The Kudankulam experience, of operating imported reactors, is far from encouraging and the popular movement against such reactors will only grow in the future. The first reactor at Kudankulam reached 97.68 per cent criticality in January this year and not in December 2008, as originally envisaged. The criticality of the second reactor has been delayed again.
Russia has already fired the first salvo against Westinghouse (U.S.) and Areva (France) reactors by claiming that the cost of electricity generated in the U.S. and French reactors would be double the production cost at Kudankulam. The cost of additional investments for insurance and installation of safety equipment might make them unaffordable. The nuclear picture would change by the time negotiations begin under the new arrangement. Perhaps, India’s nuclear power policy may change before the new rules on liability come into force.
Teresita Schaffer of ‘South Asia Hand’ has characterised the > nuclear understanding as “a leap of faith” to gain a degree of comfort between the two countries. “At this point, it is significant that the two governments are trying to go together into uncharted territory in dealing with a knotty issue.” In other words, it is a declaration of intent to resolve difficult issues; not a solution to the liability imbroglio. The final settlement may come at a different time under different leaderships. For the present, it is important to keep the dialogue going for the greater good of the two countries. The understanding may have value which goes beyond nuclear trade. It was an ice-breaker between Mr. Obama and Mr. Modi, which enabled them to wade into more vital issues.
India is playing on several chessboards at the same time. Every move may not appear logical or productive and there may even be setbacks.
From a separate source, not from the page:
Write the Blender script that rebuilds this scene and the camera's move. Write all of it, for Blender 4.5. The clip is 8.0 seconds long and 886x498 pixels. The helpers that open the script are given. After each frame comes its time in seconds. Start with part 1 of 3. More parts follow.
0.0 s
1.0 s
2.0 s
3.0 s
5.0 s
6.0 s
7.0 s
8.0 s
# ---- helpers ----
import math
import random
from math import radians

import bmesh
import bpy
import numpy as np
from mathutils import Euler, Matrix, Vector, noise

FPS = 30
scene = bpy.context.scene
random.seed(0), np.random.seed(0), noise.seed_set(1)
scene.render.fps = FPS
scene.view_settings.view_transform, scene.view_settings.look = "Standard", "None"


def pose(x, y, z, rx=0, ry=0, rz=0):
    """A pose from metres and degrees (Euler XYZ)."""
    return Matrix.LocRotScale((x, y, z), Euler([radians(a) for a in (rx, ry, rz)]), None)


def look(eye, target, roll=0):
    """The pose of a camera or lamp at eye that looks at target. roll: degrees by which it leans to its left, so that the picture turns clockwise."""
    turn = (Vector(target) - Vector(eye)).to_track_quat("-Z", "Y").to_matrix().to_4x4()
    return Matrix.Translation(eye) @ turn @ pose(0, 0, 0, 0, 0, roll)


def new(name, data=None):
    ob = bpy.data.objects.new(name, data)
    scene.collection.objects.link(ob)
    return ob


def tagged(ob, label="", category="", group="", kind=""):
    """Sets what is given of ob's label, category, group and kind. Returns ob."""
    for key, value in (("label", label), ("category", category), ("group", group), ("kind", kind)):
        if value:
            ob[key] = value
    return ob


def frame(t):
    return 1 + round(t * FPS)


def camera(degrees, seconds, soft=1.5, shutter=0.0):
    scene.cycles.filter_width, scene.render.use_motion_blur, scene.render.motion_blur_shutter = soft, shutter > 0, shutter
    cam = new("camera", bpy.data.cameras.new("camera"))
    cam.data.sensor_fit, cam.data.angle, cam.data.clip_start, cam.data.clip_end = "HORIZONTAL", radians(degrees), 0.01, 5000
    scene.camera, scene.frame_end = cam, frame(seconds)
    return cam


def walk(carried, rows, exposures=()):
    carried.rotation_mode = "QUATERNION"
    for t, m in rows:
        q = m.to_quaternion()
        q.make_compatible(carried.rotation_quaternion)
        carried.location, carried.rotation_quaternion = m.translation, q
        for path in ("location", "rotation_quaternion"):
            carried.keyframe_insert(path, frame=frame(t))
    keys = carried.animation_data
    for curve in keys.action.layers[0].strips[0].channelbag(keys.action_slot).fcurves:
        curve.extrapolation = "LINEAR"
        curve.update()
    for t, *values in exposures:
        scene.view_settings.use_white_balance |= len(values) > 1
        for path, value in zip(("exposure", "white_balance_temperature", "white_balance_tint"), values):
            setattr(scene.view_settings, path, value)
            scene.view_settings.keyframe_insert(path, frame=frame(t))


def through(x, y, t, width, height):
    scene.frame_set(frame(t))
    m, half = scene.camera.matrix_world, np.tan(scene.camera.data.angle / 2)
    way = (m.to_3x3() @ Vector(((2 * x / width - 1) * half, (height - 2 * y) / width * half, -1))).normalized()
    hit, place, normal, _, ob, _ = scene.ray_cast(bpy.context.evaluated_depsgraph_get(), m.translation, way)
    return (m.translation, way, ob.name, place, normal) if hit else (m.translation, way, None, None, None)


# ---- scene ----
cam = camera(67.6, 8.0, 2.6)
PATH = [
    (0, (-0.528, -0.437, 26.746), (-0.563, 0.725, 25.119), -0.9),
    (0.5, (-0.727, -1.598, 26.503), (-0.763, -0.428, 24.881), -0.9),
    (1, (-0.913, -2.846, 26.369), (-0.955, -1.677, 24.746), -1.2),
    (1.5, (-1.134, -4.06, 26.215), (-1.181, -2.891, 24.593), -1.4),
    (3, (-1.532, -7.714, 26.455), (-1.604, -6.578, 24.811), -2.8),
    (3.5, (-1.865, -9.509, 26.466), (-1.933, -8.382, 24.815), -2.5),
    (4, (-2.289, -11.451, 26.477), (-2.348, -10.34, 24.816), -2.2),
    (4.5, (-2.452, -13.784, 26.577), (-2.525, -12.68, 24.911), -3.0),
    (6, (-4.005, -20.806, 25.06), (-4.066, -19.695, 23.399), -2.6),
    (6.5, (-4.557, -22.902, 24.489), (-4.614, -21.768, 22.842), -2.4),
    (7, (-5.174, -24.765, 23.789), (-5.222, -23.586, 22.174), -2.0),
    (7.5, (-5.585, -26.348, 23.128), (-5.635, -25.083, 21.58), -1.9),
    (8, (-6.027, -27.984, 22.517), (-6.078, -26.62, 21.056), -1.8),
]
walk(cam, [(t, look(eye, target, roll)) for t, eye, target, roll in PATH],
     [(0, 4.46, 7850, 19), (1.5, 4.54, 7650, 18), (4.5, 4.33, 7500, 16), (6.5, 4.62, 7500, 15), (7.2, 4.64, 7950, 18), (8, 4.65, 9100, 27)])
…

Some moves may have to be abandoned as the situation dictates. Mr. Obama’s strong pronouncements on religious intolerance in India may have already muddied the waters. The election results in Delhi may be another dampener. The move on the liability law may be tentative and unsatisfactory, but it was absolutely necessary for gains in other areas. It may still be a liability, but other assets may well be on their way. Strategic patience is required to exercise strategic autonomy.
(T.P. Sreenivasan was Governor for India of the IAEA from 2000 to 2004.)